I don't think the two are mutually exclusive (see PG's essay about narrow and deep, applied to Google, to Microsoft, etc.)- I also remember reading an early Facebook employee's note about how Facebook had to start out serving college students specifically before they could go on to serve everybody, and how if they had tried to serve everybody from the start, they'd probably have failed.

It may be that the path to universality is paved with niches. You can't write a book about everything. You write a book about something, and people see everything in it.

Airbnb probably needs to stay sexy/cool for as long as they can before they become the big/unsexy/bureaucratic administrator/utility providor.

(Sorry for length.)

>Anyhow, I read "belonging" as a coded word for "community", and wonder how Airbnb thinks they are going to culture their own community...

Yeah, I need a new "community" like I need a hole in my head. Not everything I do needs to be social. I love AirBNB because I can rent something with the amenities of a house wherever I'm going to go. I have no interest in socializing with the owners of that house. I don't care if that's how other people want to go, but if the main focus of AirBNB is going to be on how fun it is to sleep in a stranger's house and then have breakfast with them, I can't imagine that it'll be something I'm interested in.

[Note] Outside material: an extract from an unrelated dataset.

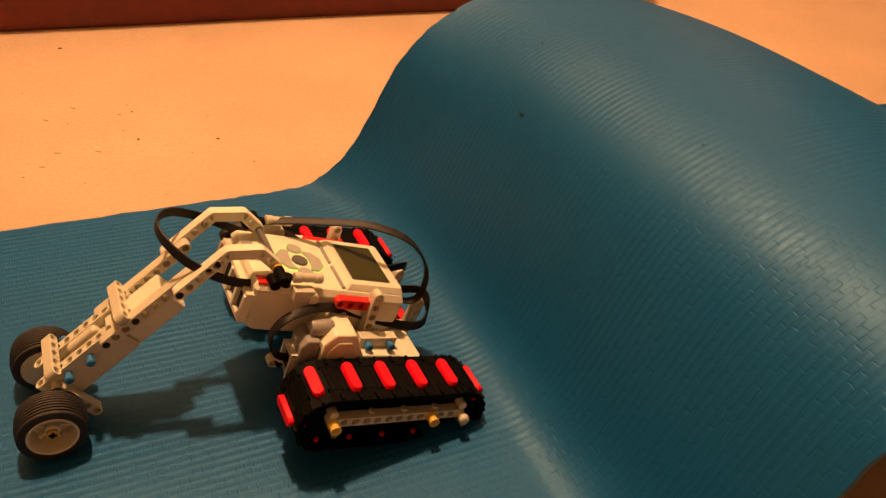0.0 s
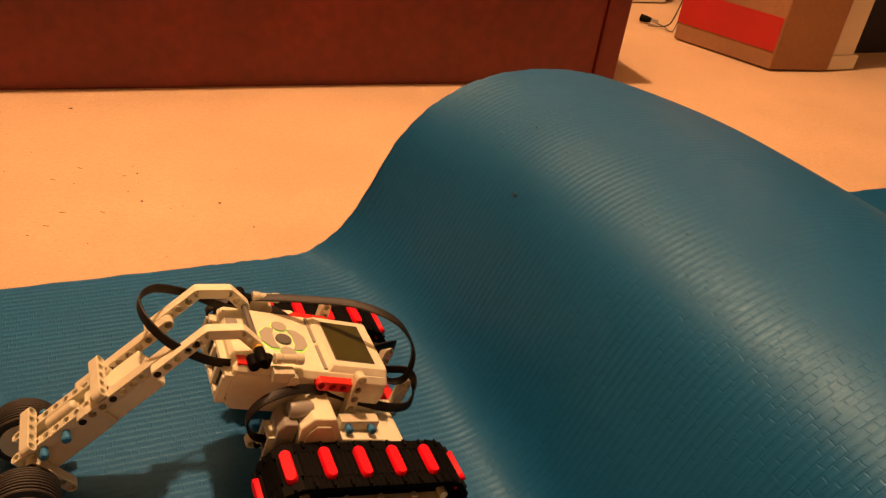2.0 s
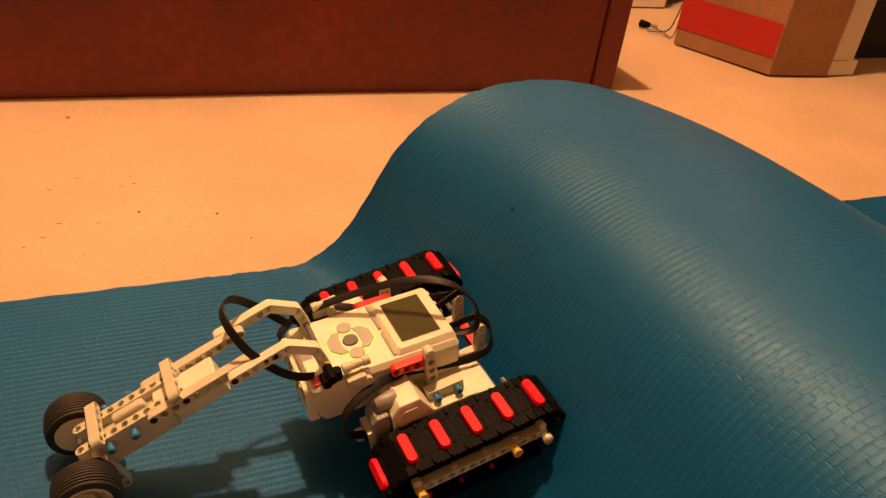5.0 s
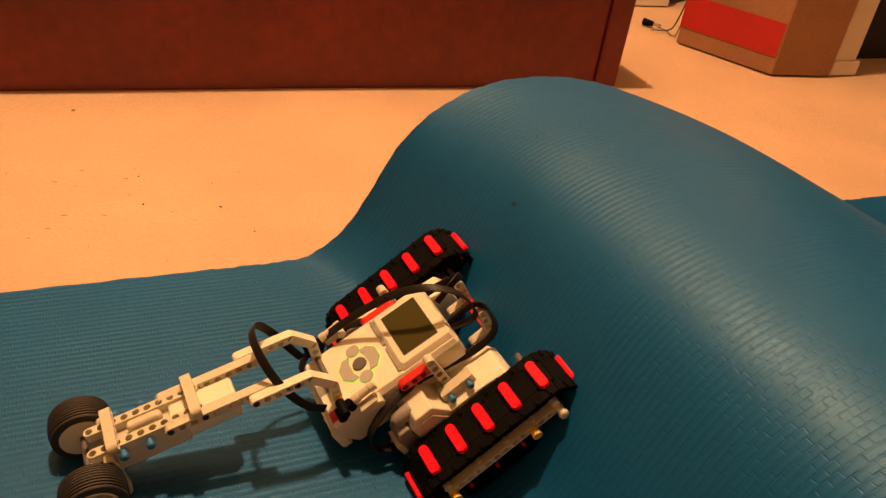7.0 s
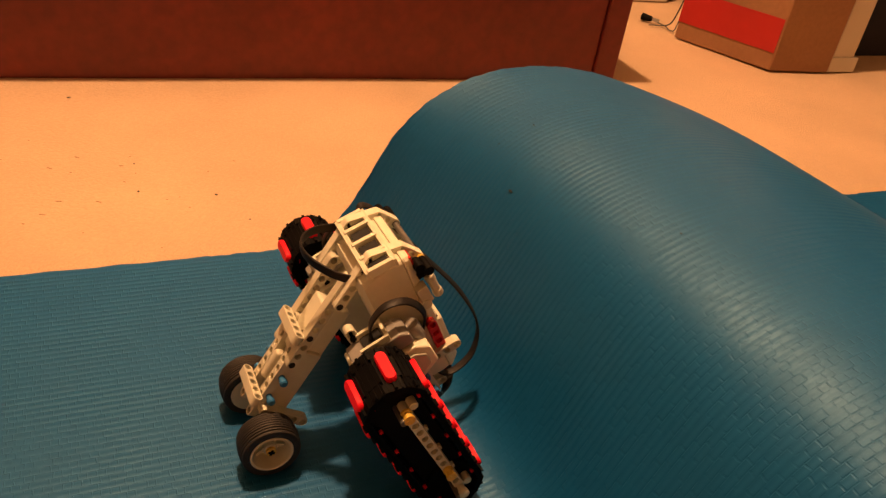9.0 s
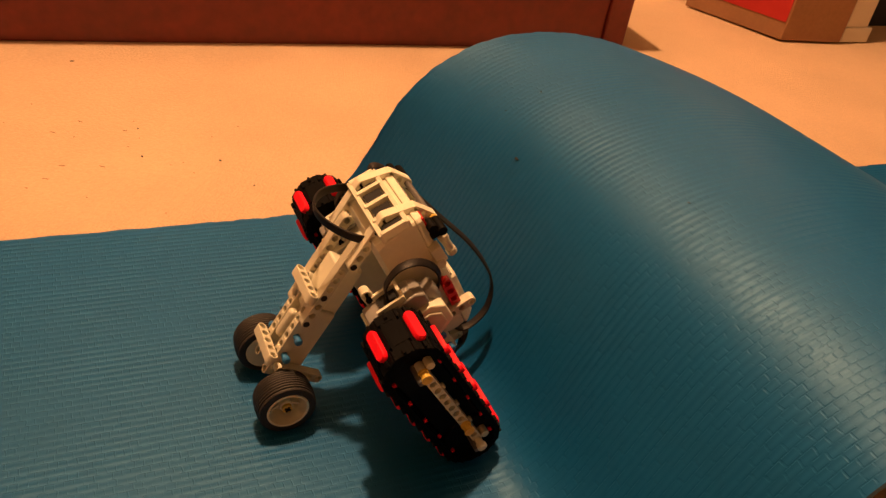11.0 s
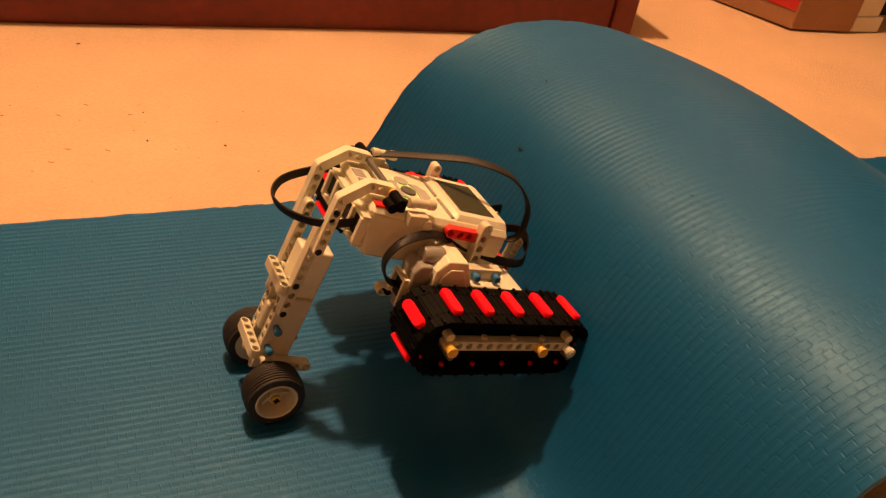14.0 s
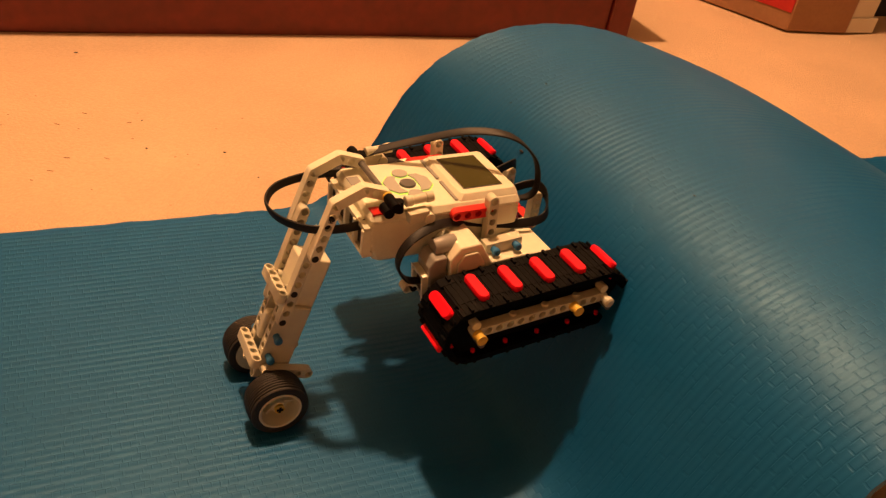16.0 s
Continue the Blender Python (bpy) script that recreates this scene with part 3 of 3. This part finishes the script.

Well, unique and amazing experiences will probably cause them fewer legal issues for Airbnb over the long-term. As opposed to being a universal marketplace where people aren't necessarily abiding by their own leases.
A $10 billion dollar company ought to be able to work that stuff out.
They are valued at $10 billion. They don't have $10 billion. If NYC or SF decided to crackdown harder on Airbnb hosts, then that valuation would drop.

However, if they can move into the slightly more predictable (and defensible) position of providing unique getaways, then they would be in a better position for when that inevitable crackdown does occur.

Another thing that might affect their valuation is whether or not investors believe Airbnb may grow to serve a universal market or just a niche market.